— Aim —
Report, as a bare number, how many lines hold "with".

— Stored data —
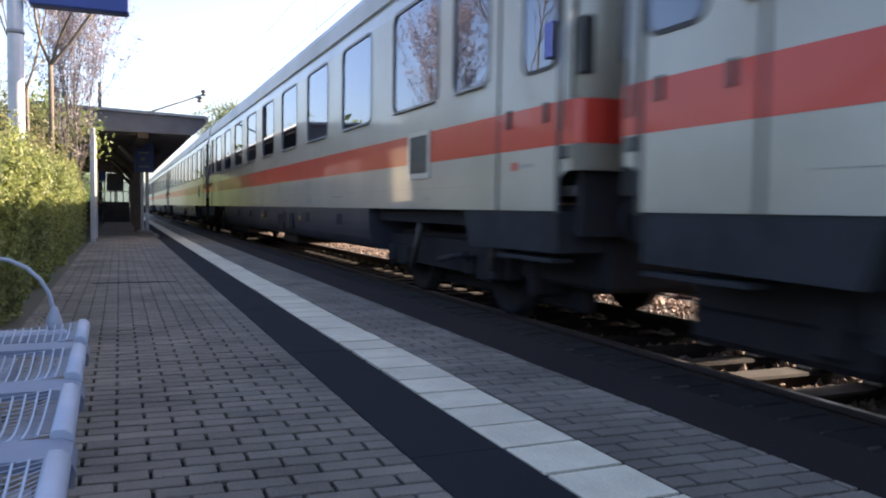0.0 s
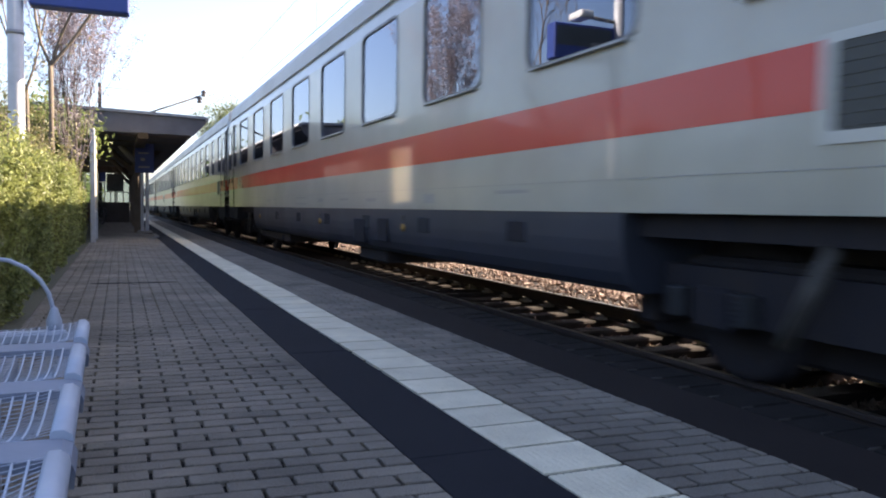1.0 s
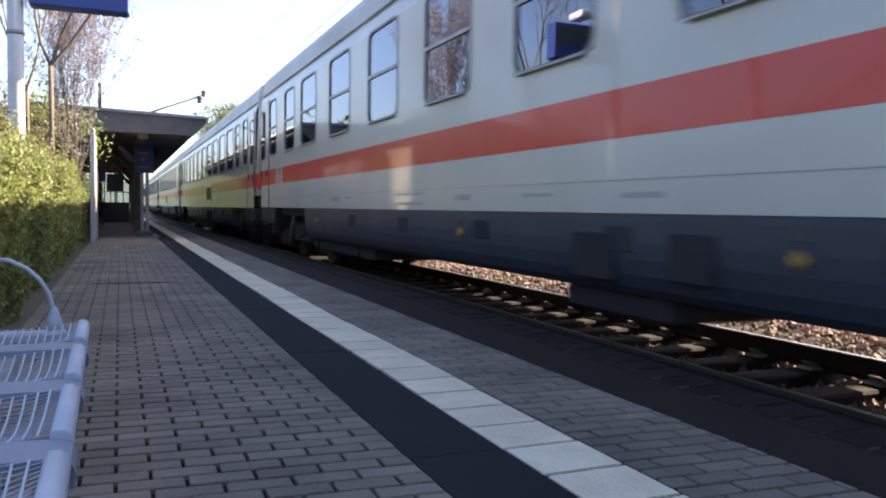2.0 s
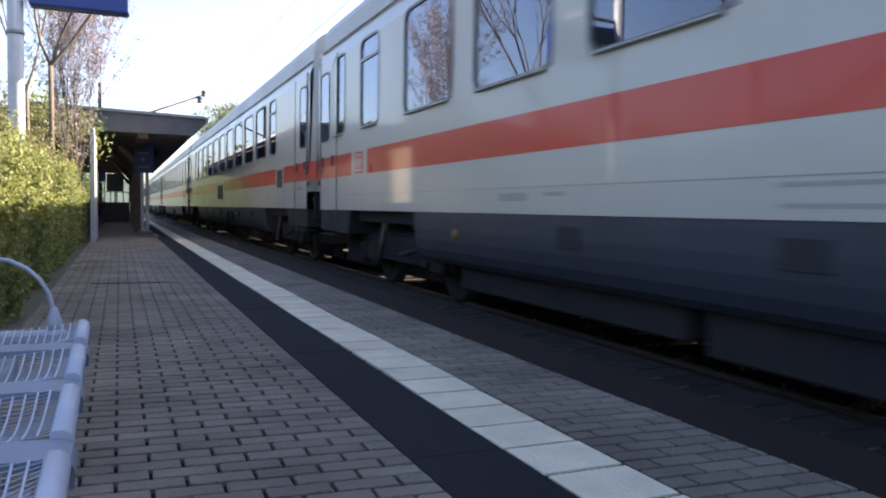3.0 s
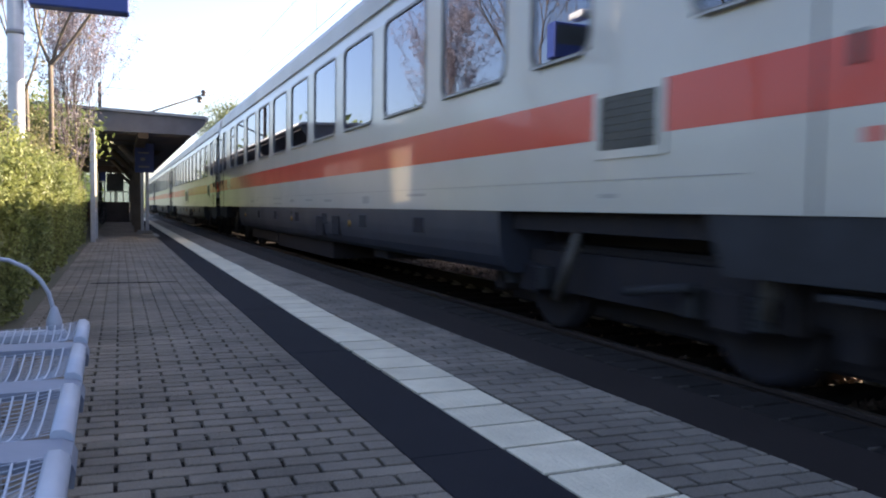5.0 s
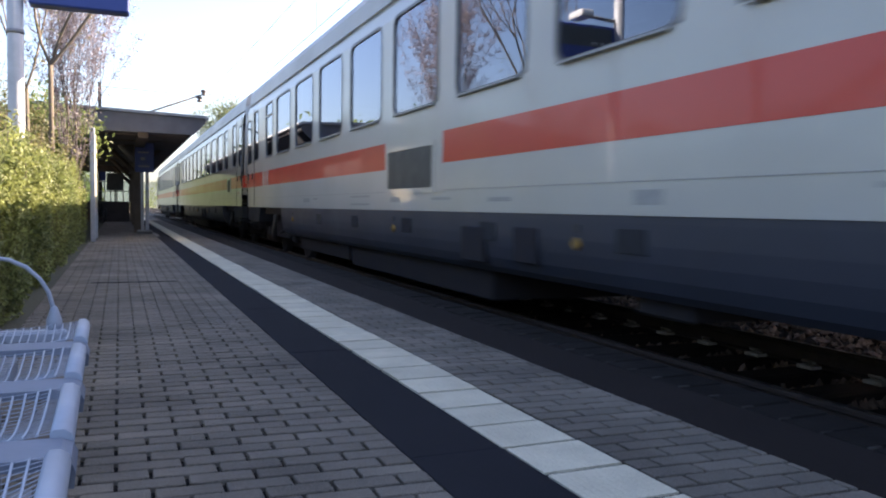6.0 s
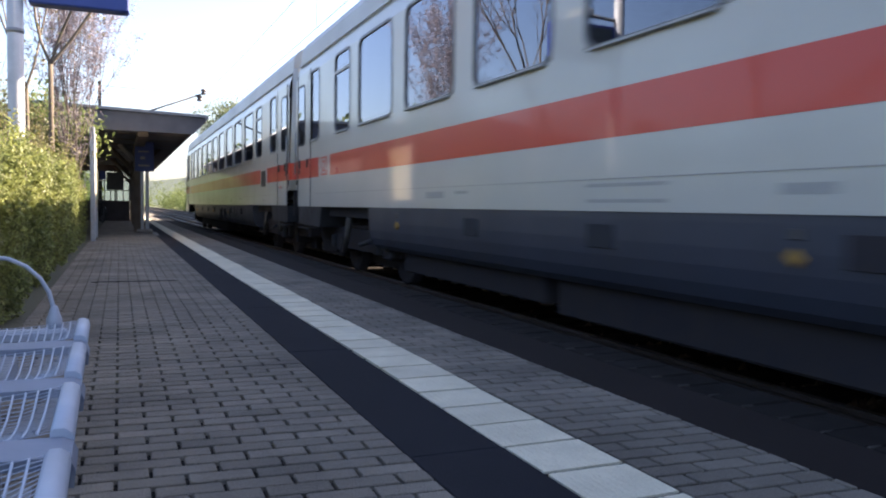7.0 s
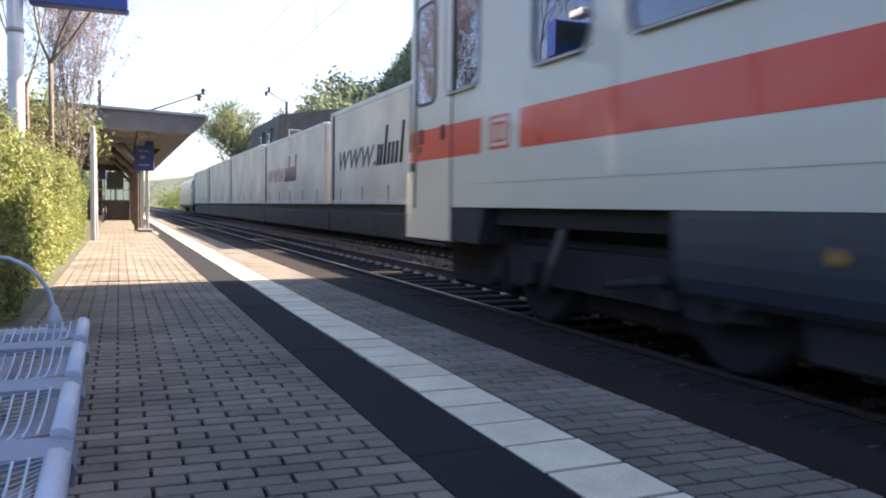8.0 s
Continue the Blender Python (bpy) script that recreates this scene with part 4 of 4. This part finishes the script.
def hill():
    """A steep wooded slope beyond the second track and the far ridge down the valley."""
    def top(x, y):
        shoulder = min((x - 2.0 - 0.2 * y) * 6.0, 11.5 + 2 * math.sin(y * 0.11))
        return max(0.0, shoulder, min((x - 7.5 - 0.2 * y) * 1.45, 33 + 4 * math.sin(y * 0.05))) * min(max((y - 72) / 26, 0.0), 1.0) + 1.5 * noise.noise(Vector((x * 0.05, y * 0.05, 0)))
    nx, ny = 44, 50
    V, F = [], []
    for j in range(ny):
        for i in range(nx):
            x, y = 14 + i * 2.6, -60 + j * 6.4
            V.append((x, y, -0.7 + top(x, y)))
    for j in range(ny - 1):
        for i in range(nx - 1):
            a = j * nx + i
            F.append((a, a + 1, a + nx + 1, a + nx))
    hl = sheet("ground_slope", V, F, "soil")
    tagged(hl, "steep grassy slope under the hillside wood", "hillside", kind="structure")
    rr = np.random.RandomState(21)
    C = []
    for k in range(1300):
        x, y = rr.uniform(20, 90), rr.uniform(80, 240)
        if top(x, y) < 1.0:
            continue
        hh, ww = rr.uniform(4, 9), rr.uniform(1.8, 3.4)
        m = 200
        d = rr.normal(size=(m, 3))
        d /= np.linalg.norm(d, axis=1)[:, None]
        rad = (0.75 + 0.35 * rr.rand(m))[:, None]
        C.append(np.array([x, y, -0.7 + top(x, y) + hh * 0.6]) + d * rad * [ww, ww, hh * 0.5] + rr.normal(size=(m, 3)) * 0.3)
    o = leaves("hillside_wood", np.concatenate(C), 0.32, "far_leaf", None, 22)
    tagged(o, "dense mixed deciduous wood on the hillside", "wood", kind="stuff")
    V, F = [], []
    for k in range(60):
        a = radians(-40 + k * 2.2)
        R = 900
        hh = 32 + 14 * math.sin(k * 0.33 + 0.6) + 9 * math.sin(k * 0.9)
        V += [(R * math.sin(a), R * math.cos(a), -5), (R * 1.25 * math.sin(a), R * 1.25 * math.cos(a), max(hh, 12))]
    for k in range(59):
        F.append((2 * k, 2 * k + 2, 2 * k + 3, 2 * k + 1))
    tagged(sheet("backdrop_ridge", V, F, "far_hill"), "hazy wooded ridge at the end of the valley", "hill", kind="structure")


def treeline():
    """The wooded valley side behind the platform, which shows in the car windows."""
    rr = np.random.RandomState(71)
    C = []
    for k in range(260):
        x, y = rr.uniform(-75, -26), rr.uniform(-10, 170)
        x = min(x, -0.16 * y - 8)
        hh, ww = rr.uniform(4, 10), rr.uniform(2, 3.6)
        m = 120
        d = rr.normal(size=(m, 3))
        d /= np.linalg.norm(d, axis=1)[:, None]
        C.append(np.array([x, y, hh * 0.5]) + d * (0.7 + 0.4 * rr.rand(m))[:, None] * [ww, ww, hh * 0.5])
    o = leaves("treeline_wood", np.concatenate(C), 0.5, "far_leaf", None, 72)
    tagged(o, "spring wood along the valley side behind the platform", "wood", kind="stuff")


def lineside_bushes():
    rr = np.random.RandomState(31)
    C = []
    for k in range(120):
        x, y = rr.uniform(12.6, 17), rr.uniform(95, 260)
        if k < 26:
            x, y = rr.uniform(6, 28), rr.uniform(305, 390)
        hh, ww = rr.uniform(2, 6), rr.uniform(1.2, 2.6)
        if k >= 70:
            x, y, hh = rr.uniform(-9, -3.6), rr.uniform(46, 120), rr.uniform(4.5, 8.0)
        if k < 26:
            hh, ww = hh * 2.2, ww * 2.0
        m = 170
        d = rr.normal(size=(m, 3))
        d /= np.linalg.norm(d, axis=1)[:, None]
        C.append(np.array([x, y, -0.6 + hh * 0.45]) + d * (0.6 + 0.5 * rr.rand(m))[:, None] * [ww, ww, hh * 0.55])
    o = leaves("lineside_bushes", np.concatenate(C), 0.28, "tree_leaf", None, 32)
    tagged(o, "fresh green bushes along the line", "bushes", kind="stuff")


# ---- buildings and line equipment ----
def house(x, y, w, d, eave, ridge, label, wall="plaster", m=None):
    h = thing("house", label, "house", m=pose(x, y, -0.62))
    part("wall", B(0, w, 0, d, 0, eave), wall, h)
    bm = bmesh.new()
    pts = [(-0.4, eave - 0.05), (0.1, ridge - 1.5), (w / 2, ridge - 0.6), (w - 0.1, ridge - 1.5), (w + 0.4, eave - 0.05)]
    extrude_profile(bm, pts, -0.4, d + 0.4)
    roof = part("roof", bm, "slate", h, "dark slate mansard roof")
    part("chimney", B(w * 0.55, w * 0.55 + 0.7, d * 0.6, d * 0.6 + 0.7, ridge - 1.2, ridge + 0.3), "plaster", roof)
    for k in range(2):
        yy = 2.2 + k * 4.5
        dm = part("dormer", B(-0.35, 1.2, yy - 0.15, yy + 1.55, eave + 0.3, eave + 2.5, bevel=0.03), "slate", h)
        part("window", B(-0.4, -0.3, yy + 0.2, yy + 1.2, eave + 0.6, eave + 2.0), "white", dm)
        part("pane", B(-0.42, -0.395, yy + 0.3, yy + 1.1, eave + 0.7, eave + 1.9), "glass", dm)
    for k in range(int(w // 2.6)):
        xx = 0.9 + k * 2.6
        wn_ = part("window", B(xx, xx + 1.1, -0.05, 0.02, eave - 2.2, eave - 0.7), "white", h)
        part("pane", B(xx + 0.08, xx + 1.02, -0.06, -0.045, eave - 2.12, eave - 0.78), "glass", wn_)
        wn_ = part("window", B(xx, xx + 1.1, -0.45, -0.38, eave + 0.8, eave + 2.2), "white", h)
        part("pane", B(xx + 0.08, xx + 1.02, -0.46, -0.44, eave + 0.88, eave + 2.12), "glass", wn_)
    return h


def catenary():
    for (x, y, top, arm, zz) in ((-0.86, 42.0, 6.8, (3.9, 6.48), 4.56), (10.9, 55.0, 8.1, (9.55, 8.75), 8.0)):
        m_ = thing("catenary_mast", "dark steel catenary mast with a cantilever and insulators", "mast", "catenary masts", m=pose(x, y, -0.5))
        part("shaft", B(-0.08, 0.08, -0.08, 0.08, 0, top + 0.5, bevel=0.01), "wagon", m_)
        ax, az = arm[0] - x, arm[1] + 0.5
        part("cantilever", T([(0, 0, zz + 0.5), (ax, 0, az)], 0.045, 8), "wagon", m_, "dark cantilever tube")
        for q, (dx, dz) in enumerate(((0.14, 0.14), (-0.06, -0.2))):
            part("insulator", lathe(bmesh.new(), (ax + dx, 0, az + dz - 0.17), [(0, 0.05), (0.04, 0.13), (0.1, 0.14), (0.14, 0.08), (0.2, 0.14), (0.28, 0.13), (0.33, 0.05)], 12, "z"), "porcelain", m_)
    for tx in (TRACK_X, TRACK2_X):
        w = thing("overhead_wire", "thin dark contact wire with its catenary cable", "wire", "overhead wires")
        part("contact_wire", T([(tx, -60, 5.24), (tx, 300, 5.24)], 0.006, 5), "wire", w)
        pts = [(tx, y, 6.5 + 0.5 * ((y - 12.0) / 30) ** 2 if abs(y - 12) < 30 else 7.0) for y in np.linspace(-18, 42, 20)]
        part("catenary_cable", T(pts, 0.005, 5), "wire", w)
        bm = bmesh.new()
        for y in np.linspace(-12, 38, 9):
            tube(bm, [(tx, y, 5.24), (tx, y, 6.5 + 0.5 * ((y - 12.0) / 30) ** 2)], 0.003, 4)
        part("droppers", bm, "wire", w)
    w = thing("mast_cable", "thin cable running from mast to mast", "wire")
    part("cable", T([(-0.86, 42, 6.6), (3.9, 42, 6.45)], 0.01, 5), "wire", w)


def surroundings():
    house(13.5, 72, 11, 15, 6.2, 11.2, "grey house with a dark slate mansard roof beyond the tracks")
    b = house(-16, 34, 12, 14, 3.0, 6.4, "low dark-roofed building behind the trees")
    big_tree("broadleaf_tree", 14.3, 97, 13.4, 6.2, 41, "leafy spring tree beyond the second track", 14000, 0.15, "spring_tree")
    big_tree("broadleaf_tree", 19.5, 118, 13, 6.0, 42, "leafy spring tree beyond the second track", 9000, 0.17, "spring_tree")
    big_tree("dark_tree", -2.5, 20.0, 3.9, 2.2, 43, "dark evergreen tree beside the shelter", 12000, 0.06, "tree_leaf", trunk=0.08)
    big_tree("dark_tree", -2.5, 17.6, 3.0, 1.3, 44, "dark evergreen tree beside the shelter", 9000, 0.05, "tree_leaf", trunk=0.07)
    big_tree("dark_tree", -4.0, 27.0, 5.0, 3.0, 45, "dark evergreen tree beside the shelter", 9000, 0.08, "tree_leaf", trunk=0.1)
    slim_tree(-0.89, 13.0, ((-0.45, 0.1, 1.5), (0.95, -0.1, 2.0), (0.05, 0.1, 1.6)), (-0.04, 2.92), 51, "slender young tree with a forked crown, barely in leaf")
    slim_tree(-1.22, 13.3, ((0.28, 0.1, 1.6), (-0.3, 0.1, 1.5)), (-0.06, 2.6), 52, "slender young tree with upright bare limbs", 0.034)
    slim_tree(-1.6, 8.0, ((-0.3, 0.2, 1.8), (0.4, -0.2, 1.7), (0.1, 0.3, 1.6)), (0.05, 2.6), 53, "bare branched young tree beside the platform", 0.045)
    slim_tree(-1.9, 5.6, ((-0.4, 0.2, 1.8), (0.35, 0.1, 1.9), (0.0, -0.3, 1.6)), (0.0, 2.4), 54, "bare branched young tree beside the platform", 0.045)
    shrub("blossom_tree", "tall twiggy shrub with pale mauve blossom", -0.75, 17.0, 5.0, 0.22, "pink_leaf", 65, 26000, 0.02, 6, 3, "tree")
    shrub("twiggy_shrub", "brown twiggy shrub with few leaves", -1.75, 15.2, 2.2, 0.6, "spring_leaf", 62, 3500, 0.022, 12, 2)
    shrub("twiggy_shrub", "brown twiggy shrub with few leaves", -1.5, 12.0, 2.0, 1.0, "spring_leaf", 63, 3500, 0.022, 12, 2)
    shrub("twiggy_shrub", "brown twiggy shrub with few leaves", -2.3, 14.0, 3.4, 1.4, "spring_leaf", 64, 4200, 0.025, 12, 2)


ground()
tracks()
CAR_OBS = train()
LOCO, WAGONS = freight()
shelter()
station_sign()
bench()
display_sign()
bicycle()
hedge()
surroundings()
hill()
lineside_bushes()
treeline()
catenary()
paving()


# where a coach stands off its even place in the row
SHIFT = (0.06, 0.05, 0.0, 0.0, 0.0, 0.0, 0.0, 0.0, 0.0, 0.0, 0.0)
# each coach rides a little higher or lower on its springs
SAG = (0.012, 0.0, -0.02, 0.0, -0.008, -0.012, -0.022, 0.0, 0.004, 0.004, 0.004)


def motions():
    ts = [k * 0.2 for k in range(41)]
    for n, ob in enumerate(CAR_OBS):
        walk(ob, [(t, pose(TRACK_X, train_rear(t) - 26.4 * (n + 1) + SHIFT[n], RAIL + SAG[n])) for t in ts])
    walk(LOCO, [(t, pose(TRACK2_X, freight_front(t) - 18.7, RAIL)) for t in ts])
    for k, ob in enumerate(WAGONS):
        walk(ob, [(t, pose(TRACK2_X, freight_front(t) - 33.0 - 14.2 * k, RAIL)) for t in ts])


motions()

— Exercise answer —
10